Inmaculada Gándara, una sabia profesora de filosofía que tengo la dicha de conocer, tiene, entre muchas otra, la virtud de acentuar el lado positivo de cualquier situación, por difícil o áspera que sea. En uno de nuestros últimos encuentros, ambos con la mascarilla preceptiva en estos días, me ‘quejé’ de que esta barrera de protección nos impedía ver medio rostro, y se trata justo la parte de la cara con la que sonreímos. Pero me contestó que precisamente esta circunstancia es la que permite dar todo su valor a las ‘patas de gallo’, aunque esto es un privilegio de los que ya han cumplido unos cuantos años. Tiene razón: resulta espectacular la fuerza expresiva de esta sonrisa de los ojos.
Este recurso expresivo, del que carecen los jóvenes y aquellos que con más edad se han hecho la cirugía estética, resulta clave en la buena relación con los demás. En realidad, en general, los gestos del rostro son más importantes para la comunicación que las mismas palabras. Y, de entre todos los posibles elementos comunicativos, sin duda uno de los más intensos es la sonrisa. La sonrisa, tanto de los labios como de los ojos, supone un fruncimiento de las comisuras (labiales y oculares) que dan lugar, con los años, a unos pliegues maravillosos. Justo estos pliegues son los que abren y facilitan el encuentro con otra persona.
Parecería que, en tiempos de pandemia, vestidos con este ‘tapabocas’, nos veríamos abocados a una ‘distancia expresiva’ al perder este recurso de la sonrisa. ¡Pero fíjense en los ojos! ¡Que surte quien ya ha conseguido, sin duda a fuerza de sonreír, esa fuerza expresiva! ¡Alégrense de esas arrugas si ya las tiene!

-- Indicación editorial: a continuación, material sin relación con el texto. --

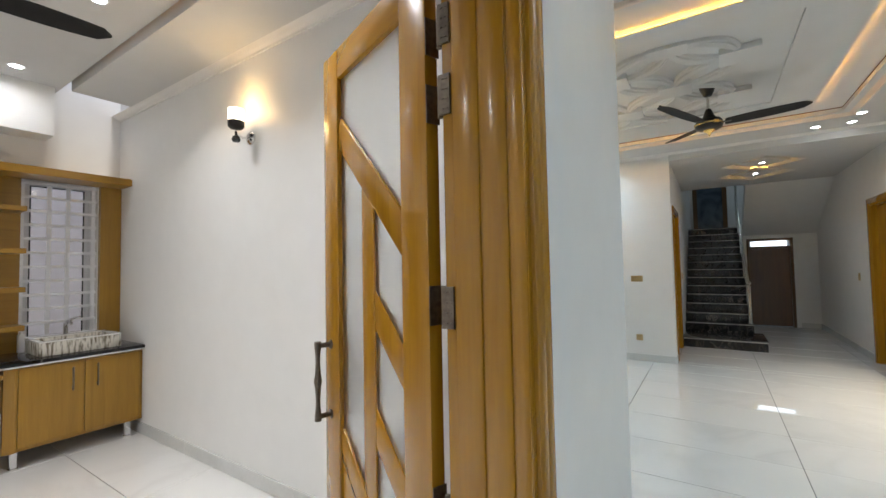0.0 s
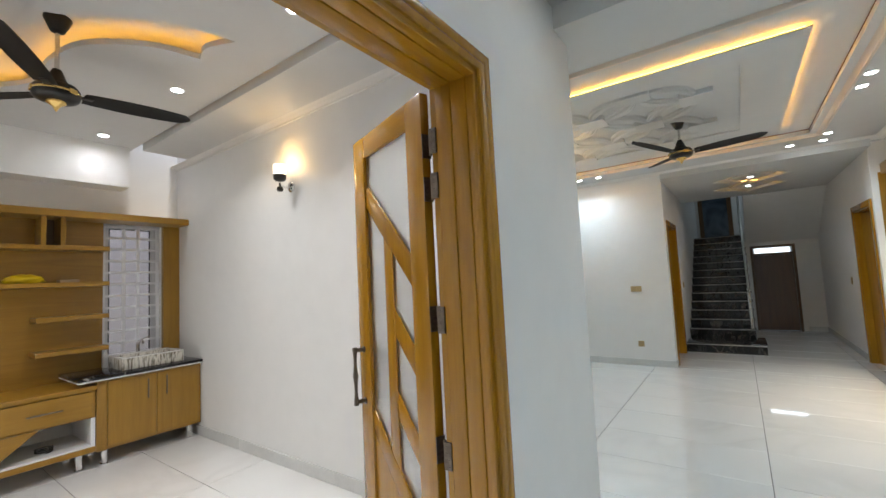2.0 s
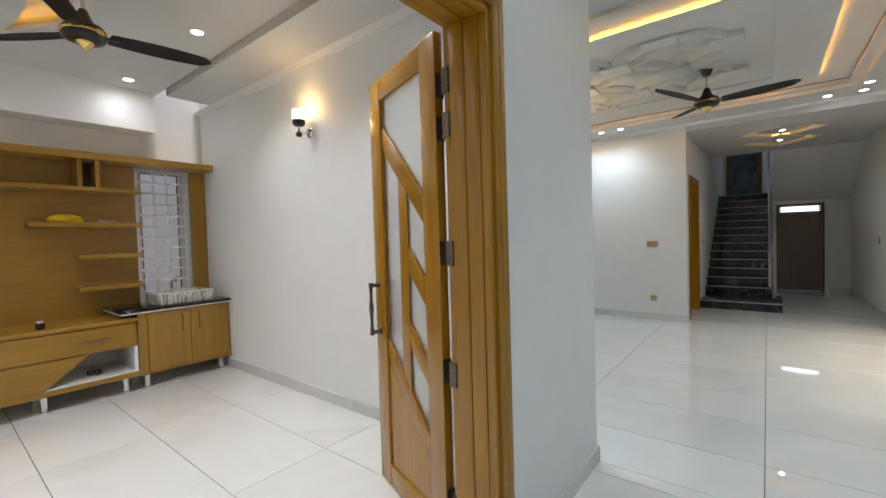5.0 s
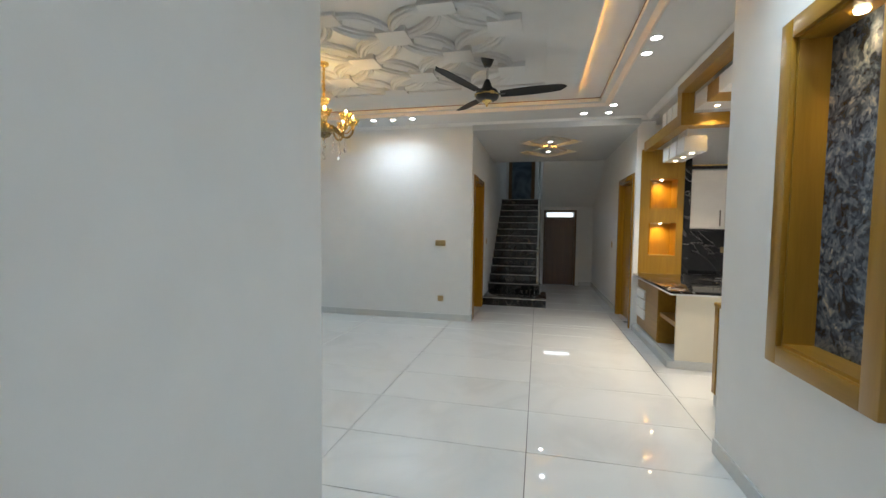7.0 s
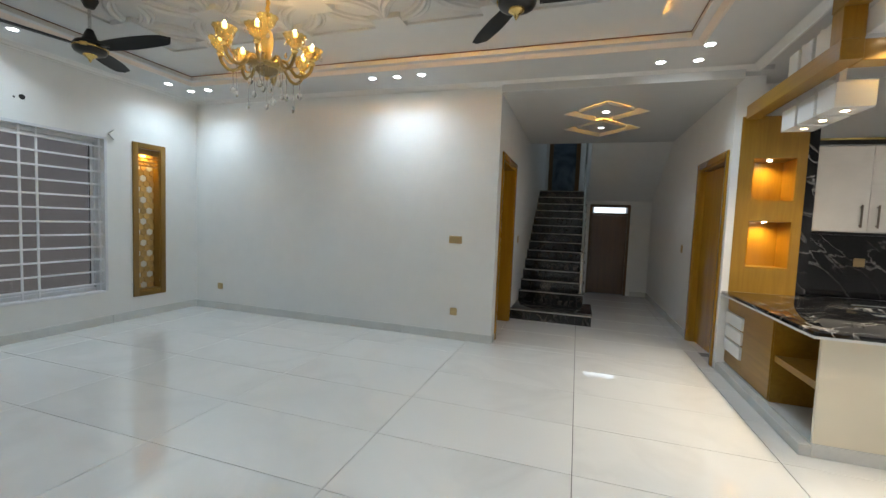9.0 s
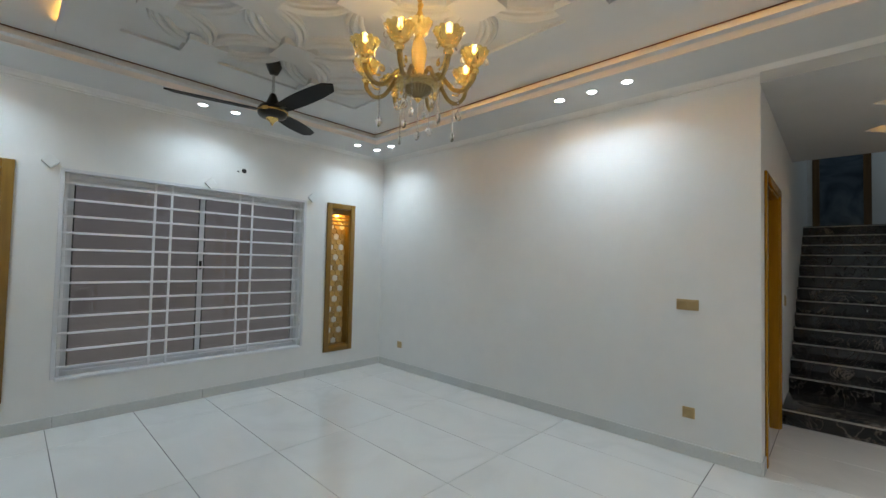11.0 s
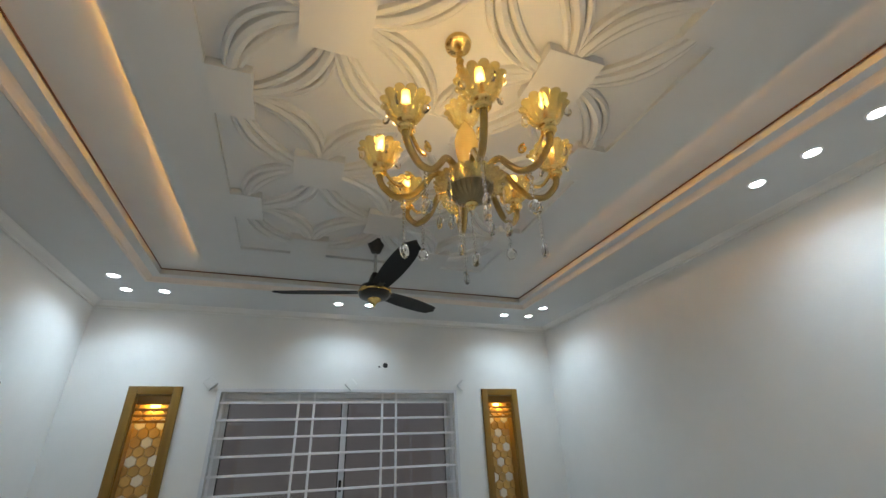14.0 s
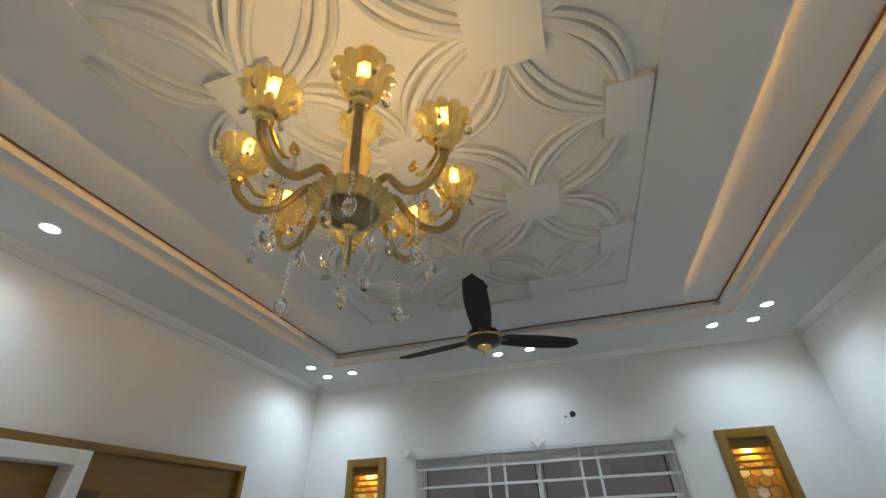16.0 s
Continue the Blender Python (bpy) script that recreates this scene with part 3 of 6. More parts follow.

Gracias a este recurso, se nos facilita el encuentro amigable con aquel con que nos encontramos. Y le aseguro que funciona siempre, porque se trata de un lenguaje universal: Nuestra sonrisa ocular es la llave de la puerta del corazón de aquel con quien nos encontramos. Por otro lado, nos revelamos a él, le abrimos nuestro corazón y le permitimos entrar. Practicar la sonrisa ocular, con o sin mascarilla, resulta eficacísimo para mejorar la comunicación. Además, compruébelo por usted mismo, es contagioso. El interlocutor tenderá, por mera imitación inconsciente, a sonreír al verle sonreír a usted. Su sonrisa habrá entonces logrado vestir de esperanza su tiempo y el de su interlocutor, dulcificado su dolor, acariciado su corazón. Cada vez que emerjan esos pliegues junto a sus ojos amanece para los demás.